Bolchevisme ou menchevisme

Pivert croit que nous représentons le dogmatisme et la routine et que lui représente la pensée critique. En réalité, en critiquant le « trotskysme », Pivert répète les vieilles formules mencheviques sans y ajouter un seul mot. Or le menchevisme a été mis lui aussi à l’épreuve, et celle-ci fut sérieuse. Le Parti bolchevique a dirigé victorieusement une grande révolution ; resté isolé, il n’a pu résister a la pression des forces historiques hostiles. Autrement dit : le bolchevisme russe n’a pas eu la force de se substituer à la classe ouvrière mondiale. Quant au menchevisme, il n’a rien apporté à la révolution hormis la prostration et la trahison. Le menchevisme de gauche personnifié par Martov n’a abouti qu’à un honnête désarroi et à l’impuissance. La tâche historique assignée par la révolution d’Octobre n’a pas été remplie. Les forces fondamentales qui ont pris part à la lutte restent les mêmes. Le choix à faire n’est pas entre le « trotskysme » et le Parti ouvrier et paysan, mais entre le bolchevisme et le menchevisme. Nous sommes prêts à aller de l’avant en partant du bolchevisme. Nous n’acceptons pas de marcher à reculons.

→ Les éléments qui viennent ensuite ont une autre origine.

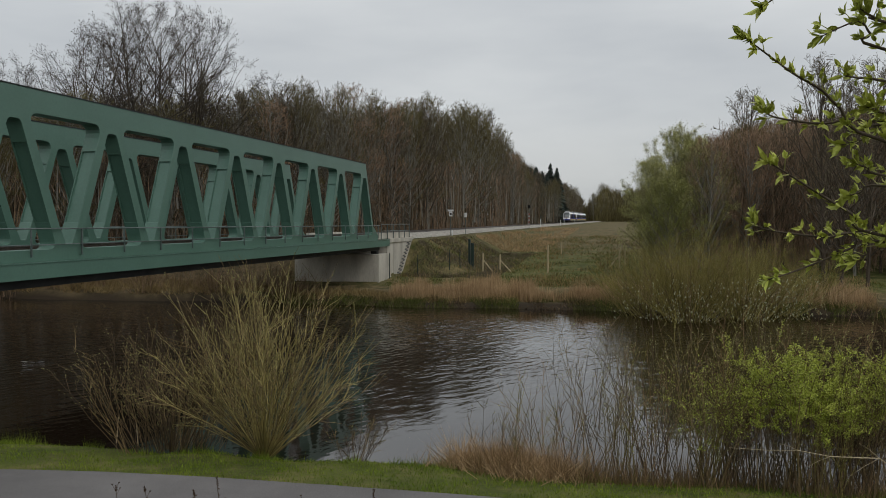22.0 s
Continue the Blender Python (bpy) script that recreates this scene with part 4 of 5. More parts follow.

Le programme de la Quatrième Internationale

Pivert a cru nécessaire de revenir sur les « quatre premiers Congrès » en juin 1939, alors que nous avions déjà réussi à faire un grand pas en avant. A notre dernière conférence internationale de l’automne dernier, un programme de revendications transitoires répondant aux problèmes de l’époque actuelle a été adopté. Pivert connaît-il ce programme ? Quelle est sa position par rapport à lui? Pour notre part, il n’y a rien que nous souhaitions autant que la critique. Quel qu’en soit le « ton », mais sur le fond !

Voici concrètement la proposition que je me permets de faire « du dehors » : entreprendre immédiatement l’examen et la mise au point d’un programme international du prolétariat et éditer une revue qui, sur le plan international, sera spécialement consacrée à la discussion de cette question. Je propose qu’on mette à la base de cette discussion le programme de la IVe Internationale : L’Agonie du capitalisme et les tâches de la IVe Internationale. Mais il va de soi que notre Internationale est prête à accepter comme base de discussion même un autre projet, s’il est présenté. Pivert et ses amis accepteront peut-être cette proposition ? Elle nous ferait sans aucun doute aller de l’avant !

J’ai analysé l’article de Pivert avec un soin qui paraîtra à certains superflu ou fatigant. D’autres jugeront le « ton » trop acerbe. Mais je crois tout de même qu’une explication claire, nette et détaillée atteste beaucoup plus un désir de collaboration que ne le feraient des équivoques diplomatiques accompagnées de menaces ou d’insinuations. Je voudrais qu’y réfléchissent non seulement Marceau Pivert, mais aussi Daniel Guérin. Il faut cesser de se nourrir de formules vides d’hier. Il faut entreprendre sérieusement et honnêtement la discussion du programme et de la stratégie de la Nouvelle Internationale.